Sara Am — decomposition of ◌ำ¶
Sara Am (◌ำ, Unicode U+0E33) looks like a single vowel mark but phonemically decomposes into a long /aː/ vowel plus a nasal /m/ coda:
This decomposition happens during input expansion, before syllabification. The word น้ำ (water) contains:
- น — onset /n/, LC sonorant
- ้ — mai tho tone mark
- ำ — decomposes to long /aː/ + /m/ coda
Result: onset /n/ + vowel /aː/ LONG + coda /m/ + LC class + mai tho → HIGH tone. IPA: /naːm˦˥/.
Thanthakhat — the killer mark ◌์¶
Thanthakhat (◌์, U+0E4C) marks a consonant as silent — it is pronounced but not represented in the phonological output. Common in Sanskrit and Pali loanwords where the orthography retains more consonants than Thai phonology permits.
Simple case: เดิน → เดิน (walk) has no thanthakhat. But ศักดิ์ (dignity, from Sanskrit) has ◌ิ + ์ on ด, killing the ด + ิ from phonological output.
Fossil clusters: When thanthakhat kills the last consonant of a Sanskrit-fossil cluster (e.g. จันทร์, พักตร์), thaiphon identifies the two-letter silent cluster (ทร, ตร, etc.) from a conservative list and kills both letters. Single-letter killing handles the general case.
The thanthakhat handling runs inside the final-consonant extraction step of the derivation pipeline, before vowel and coda are resolved.
ทร — the ambiguous digraph¶
The sequence ทร (tho thahan + ro rua) has three possible readings depending on the word:
| Reading | Phoneme | Example |
|---|---|---|
| /s/ | s |
ทราบ (to know), ทราย (sand) |
| /tʰr/ | true cluster | ทรง (to sustain), ทรัพย์ (wealth) |
| ทอ-ระ (two syllables) | tʰɔː + ra | ทะเลทราย (for some compounds) |
thaiphon looks up each word containing ทร in a dedicated lexicon and applies the correct reading. Words not in the lexicon receive the cluster reading /tʰr/ as a default.

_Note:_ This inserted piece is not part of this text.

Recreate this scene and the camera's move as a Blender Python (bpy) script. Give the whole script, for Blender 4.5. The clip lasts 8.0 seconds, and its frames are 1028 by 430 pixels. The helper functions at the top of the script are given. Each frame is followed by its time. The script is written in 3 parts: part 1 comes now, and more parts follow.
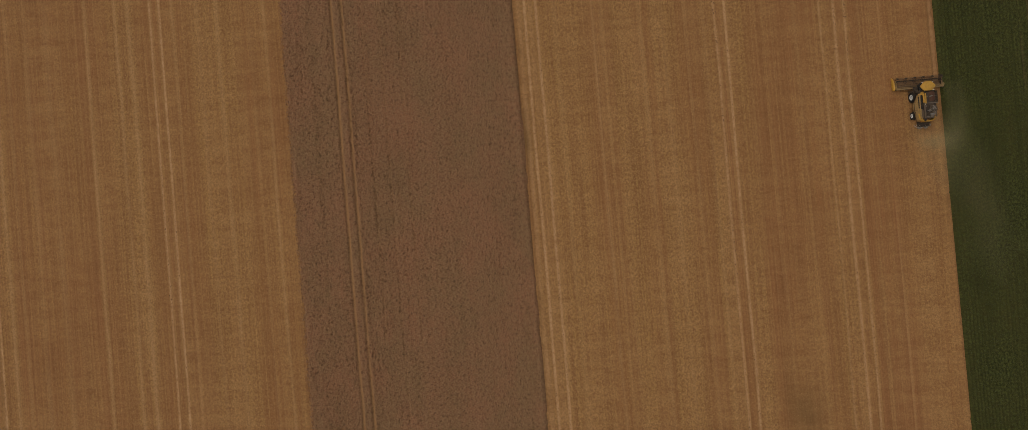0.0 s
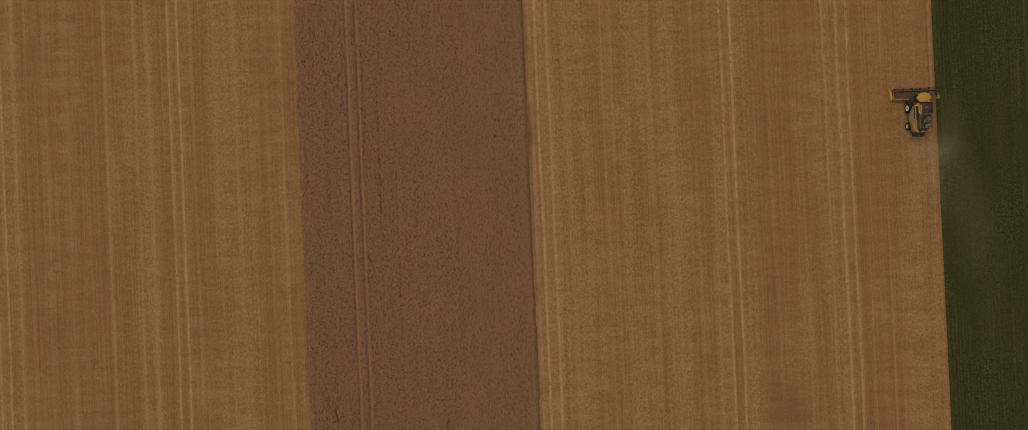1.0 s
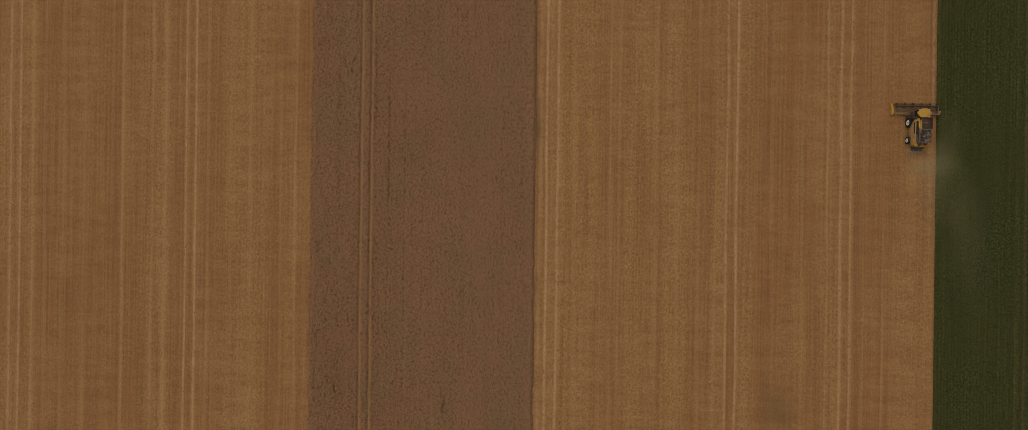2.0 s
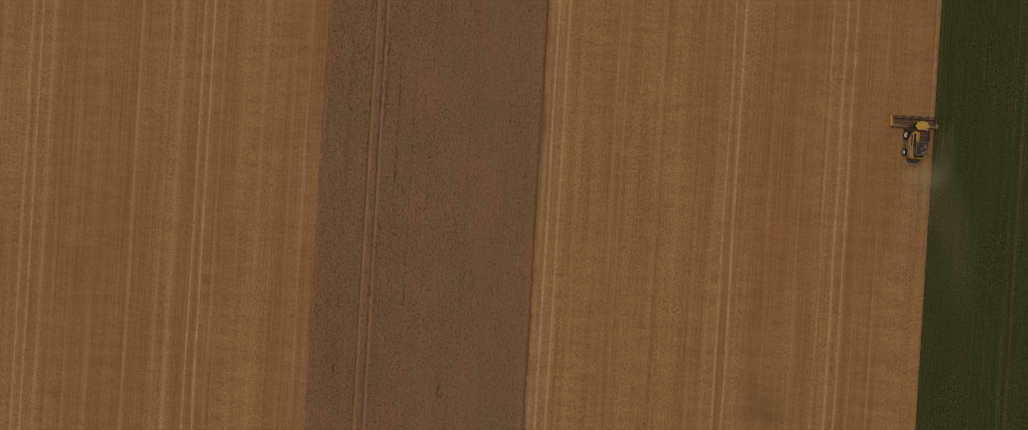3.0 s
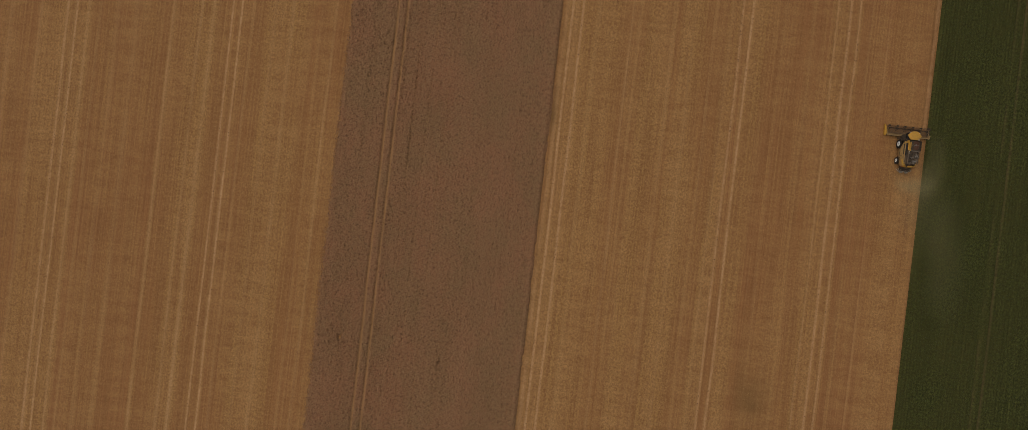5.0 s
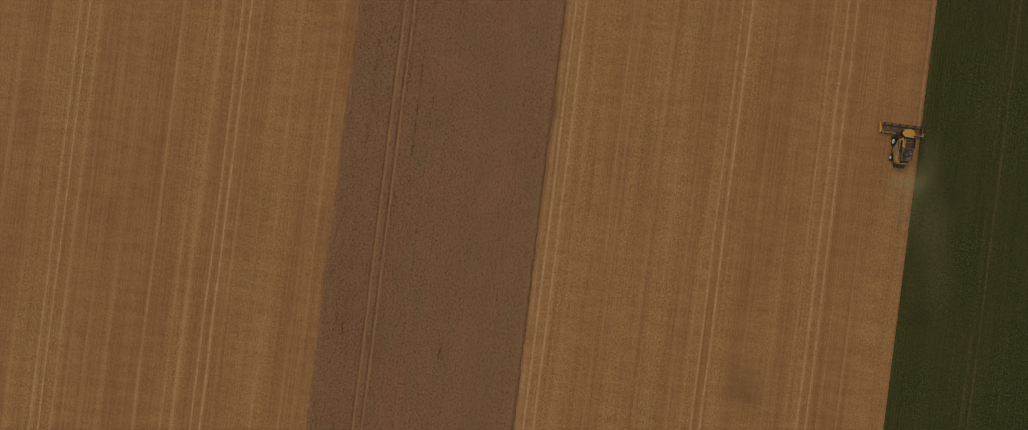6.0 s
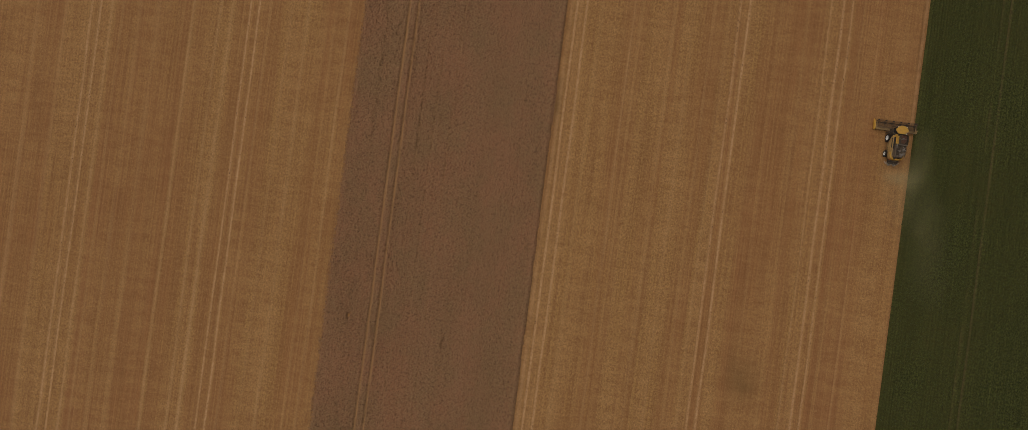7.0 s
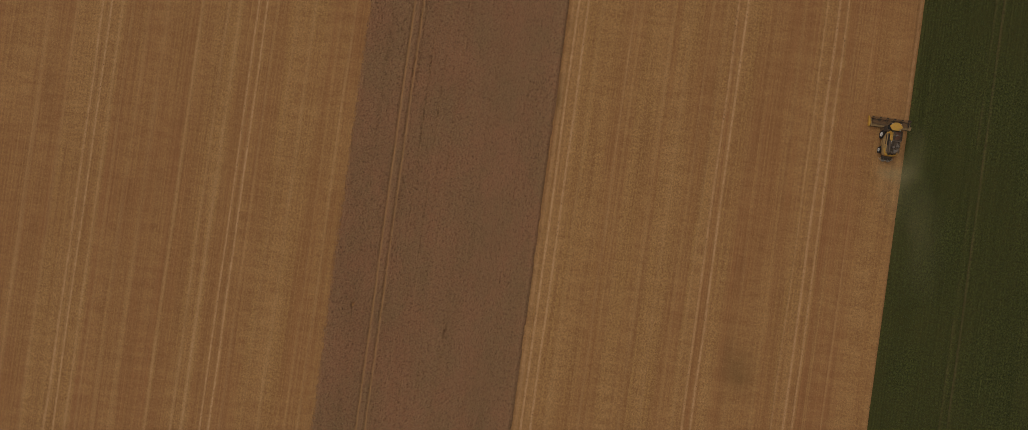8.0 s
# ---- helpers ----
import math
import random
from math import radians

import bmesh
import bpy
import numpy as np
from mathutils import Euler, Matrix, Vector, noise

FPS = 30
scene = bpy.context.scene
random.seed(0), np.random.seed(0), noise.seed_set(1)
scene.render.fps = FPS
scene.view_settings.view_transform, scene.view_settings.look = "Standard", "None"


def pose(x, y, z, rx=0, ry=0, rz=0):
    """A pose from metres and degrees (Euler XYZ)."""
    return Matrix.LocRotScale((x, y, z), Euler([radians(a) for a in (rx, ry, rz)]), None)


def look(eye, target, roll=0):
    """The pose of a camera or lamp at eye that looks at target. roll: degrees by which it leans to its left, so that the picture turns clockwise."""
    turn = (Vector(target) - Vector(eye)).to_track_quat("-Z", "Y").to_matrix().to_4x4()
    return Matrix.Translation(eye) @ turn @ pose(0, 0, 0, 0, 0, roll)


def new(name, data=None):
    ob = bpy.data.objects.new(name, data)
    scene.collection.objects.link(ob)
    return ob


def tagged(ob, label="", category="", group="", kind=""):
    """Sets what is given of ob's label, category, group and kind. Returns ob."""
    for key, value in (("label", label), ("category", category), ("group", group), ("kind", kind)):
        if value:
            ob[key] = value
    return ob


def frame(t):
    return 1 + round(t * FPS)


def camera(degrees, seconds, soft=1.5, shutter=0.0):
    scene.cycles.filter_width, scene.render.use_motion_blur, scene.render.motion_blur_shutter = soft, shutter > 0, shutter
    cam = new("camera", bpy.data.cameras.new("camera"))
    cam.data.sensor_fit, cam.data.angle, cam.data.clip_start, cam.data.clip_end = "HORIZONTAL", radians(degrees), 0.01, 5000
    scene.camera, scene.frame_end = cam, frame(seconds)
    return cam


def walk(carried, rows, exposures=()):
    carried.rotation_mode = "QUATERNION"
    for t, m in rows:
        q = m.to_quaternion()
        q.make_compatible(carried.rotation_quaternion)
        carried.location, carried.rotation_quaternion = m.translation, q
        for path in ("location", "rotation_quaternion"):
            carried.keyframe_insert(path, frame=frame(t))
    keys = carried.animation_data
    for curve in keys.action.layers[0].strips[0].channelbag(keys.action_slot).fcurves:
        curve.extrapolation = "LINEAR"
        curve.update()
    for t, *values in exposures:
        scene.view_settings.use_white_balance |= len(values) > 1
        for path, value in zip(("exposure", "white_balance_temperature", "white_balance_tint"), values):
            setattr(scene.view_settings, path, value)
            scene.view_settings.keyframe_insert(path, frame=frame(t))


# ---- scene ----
# ---- camera: a drone that looks straight down, climbs and turns ----
cam = camera(78.0, 8.0, soft=0.65)
# seconds, x, y, height, tilt forward, tilt sideways, turn
PATH = [
    (0.0, 0.03, 7.94, 122.10, 0.715, 1.272, -4.792),
    (0.5, -0.24, 7.53, 123.53, 0.532, 1.154, -3.734),
    (1.0, -0.61, 7.10, 124.96, 0.405, 1.055, -2.432),
    (1.5, -1.04, 6.65, 126.37, 0.221, 0.966, -1.031),
    (2.0, -1.57, 6.18, 127.76, 0.031, 0.941, 0.721),
    (3.5, -1.81, 4.17, 132.05, -0.133, 1.056, 4.490),
    (4.0, -1.83, 3.40, 133.49, -0.153, 1.125, 5.432),
    (4.5, -1.87, 2.57, 134.94, -0.095, 1.204, 6.127),
    (6.0, -2.24, -0.34, 139.23, 0.098, 1.160, 7.135),
    (6.5, -2.30, -1.39, 140.74, 0.187, 1.142, 7.366),
    (7.0, -2.35, -2.43, 142.18, 0.288, 1.134, 7.482),
    (7.5, -2.40, -3.44, 143.65, 0.367, 1.110, 7.676),
    (8.0, -2.46, -4.42, 145.10, 0.400, 1.107, 7.855),
]
walk(cam, [(t, pose(x, y, z, rx, ry, rz)) for t, x, y, z, rx, ry, rz in PATH], exposures=((0.0, -0.71), (8.0, -0.71)))

# ---- sky and sun: bright haze, soft sun from the west ----
SUN_FROM = Vector((-0.45, 0.10, 0.88)).normalized()
world = bpy.data.worlds.new("sky")
scene.world = world
world.use_nodes = True
wn, wl = world.node_tree.nodes, world.node_tree.links
sky = wn.new("ShaderNodeTexSky")
sky.sky_type, sky.sun_disc = "NISHITA", False
sky.sun_elevation = math.asin(SUN_FROM.z)
sky.sun_rotation = math.atan2(SUN_FROM.x, SUN_FROM.y)
sky.dust_density, sky.ozone_density = 4.0, 1.0
haze = wn.new("ShaderNodeHueSaturation")
haze.inputs["Saturation"].default_value = 0.25
wl.new(sky.outputs[0], haze.inputs["Color"])
wl.new(haze.outputs[0], wn["Background"].inputs["Color"])
wn["Background"].inputs["Strength"].default_value = 0.15
sun = new("sun", bpy.data.lights.new("sun", "SUN"))
sun.data.energy, sun.data.angle, sun.data.color = 0.9, radians(40), (1.0, 0.93, 0.82)
sun.matrix_world = look(SUN_FROM * 200, (0, 0, 0))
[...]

ฤ and ฤๅ — the obsolete vowel letters¶
ฤ (sara rue) and ฤๅ (sara rue long) are archaic vowel letters that appear in a small set of Thai words, mostly Sanskrit borrowings.
Common readings: - ฤ → /ri/ (short), /rɯː/ (long), or /rɤː/ - ฤๅ → /rɯː/ (always long)

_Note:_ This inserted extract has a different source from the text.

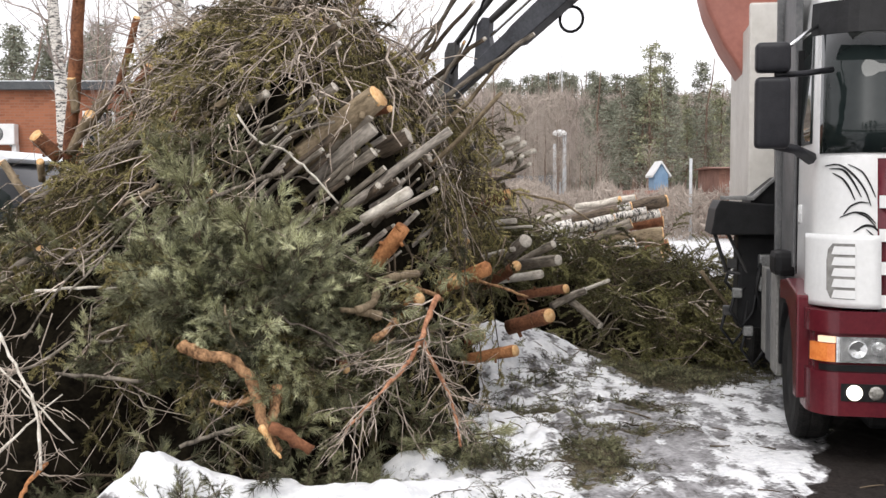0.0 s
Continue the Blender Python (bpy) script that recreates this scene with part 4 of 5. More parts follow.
def truck_details():
    def surf(x, z, out):
        """A point on the cab's corner and front at a distance x from the side."""
        lo, hi = 0.0, 1.5
        for _ in range(30):
            mid = (lo + hi) / 2
            if cab_point(mid, z, False)[0] < x - 0.03:
                lo = mid
            else:
                hi = mid
        p = np.array(cab_point(lo, z, False))
        q = np.array(cab_point(lo + 0.01, z, False)) - p
        return p + unit(np.array([q[1], -q[0], 0])) * out

    def ribbon(pts, width, out, thick=0.004):
        bm = bmesh.new()
        n = 14
        u = np.linspace(0, len(pts) - 1, n)
        xs, zs = np.interp(u, range(len(pts)), [p[0] for p in pts]), np.interp(u, range(len(pts)), [p[1] for p in pts])
        for _ in range(2):
            xs[1:-1] = (xs[:-2] + 2 * xs[1:-1] + xs[2:]) / 4
            zs[1:-1] = (zs[:-2] + 2 * zs[1:-1] + zs[2:]) / 4
        rows = []
        for i in range(n):
            w = width * math.sin(math.pi * (i + 0.6) / (n + 0.2)) ** 0.7 / 2 + 0.001
            j, k = max(i - 1, 0), min(i + 1, n - 1)
            dx, dz = xs[k] - xs[j], zs[k] - zs[j]
            ll = math.hypot(dx, dz) + 1e-9
            ax, az = -dz / ll * w, dx / ll * w
            rows.append([bm.verts.new(surf(max(xs[i] + s * ax, 0.16), zs[i] + s * az, o)) for s, o in ((-1, out), (1, out), (1, out - thick), (-1, out - thick))])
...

Like ทร, these are handled by a closed lexicon: each word containing ฤ or ฤๅ is listed with its pronunciation. The runner substitutes a pronounceable respelling (using regular Thai vowel marks) before running the rest of the derivation pipeline.
ไ / ใ — the two Sara Ai¶
Thai has two letters that both produce the same /aj/ diphthong: ไ (sara ai maimuan, U+0E44) and ใ (sara ai maimalai, U+0E43). They are orthographically distinct but phonologically identical.
thaiphon treats both as pre-vowels marking the /aj/ nucleus. The distinction is purely historical and is preserved only in the orthographic raw field.
ๆ — mai yamok (repetition mark)¶
ๆ (mai yamok, U+0E46) indicates that the preceding word should be repeated. thaiphon expands this in the normalisation phase before any phonological processing:
After expansion the repeated form is processed normally.
ฯลฯ — etc. abbreviation¶
The three-character sequence ฯลฯ (lakkhangyao-lo-lakkhangyao) is an abbreviation for "and so on" (analogous to "etc."). thaiphon expands it to และอื่นๆ before processing.
Thai digits¶
Single Thai digits (๐ ๑ ๒ … ๙) are expanded to their Thai word forms before phonological processing:
| Digit | Word | Pronunciation |
|---|---|---|
| ๐ | ศูนย์ | /suːn˩˩˦/ |
| ๑ | หนึ่ง | /nɯŋ˨˩/ |
| ๒ | สอง | /sɔːŋ˩˩˦/ |
| ... | ... | ... |
Multi-digit sequences are passed through without expansion (positional reading is too complex for a single rule).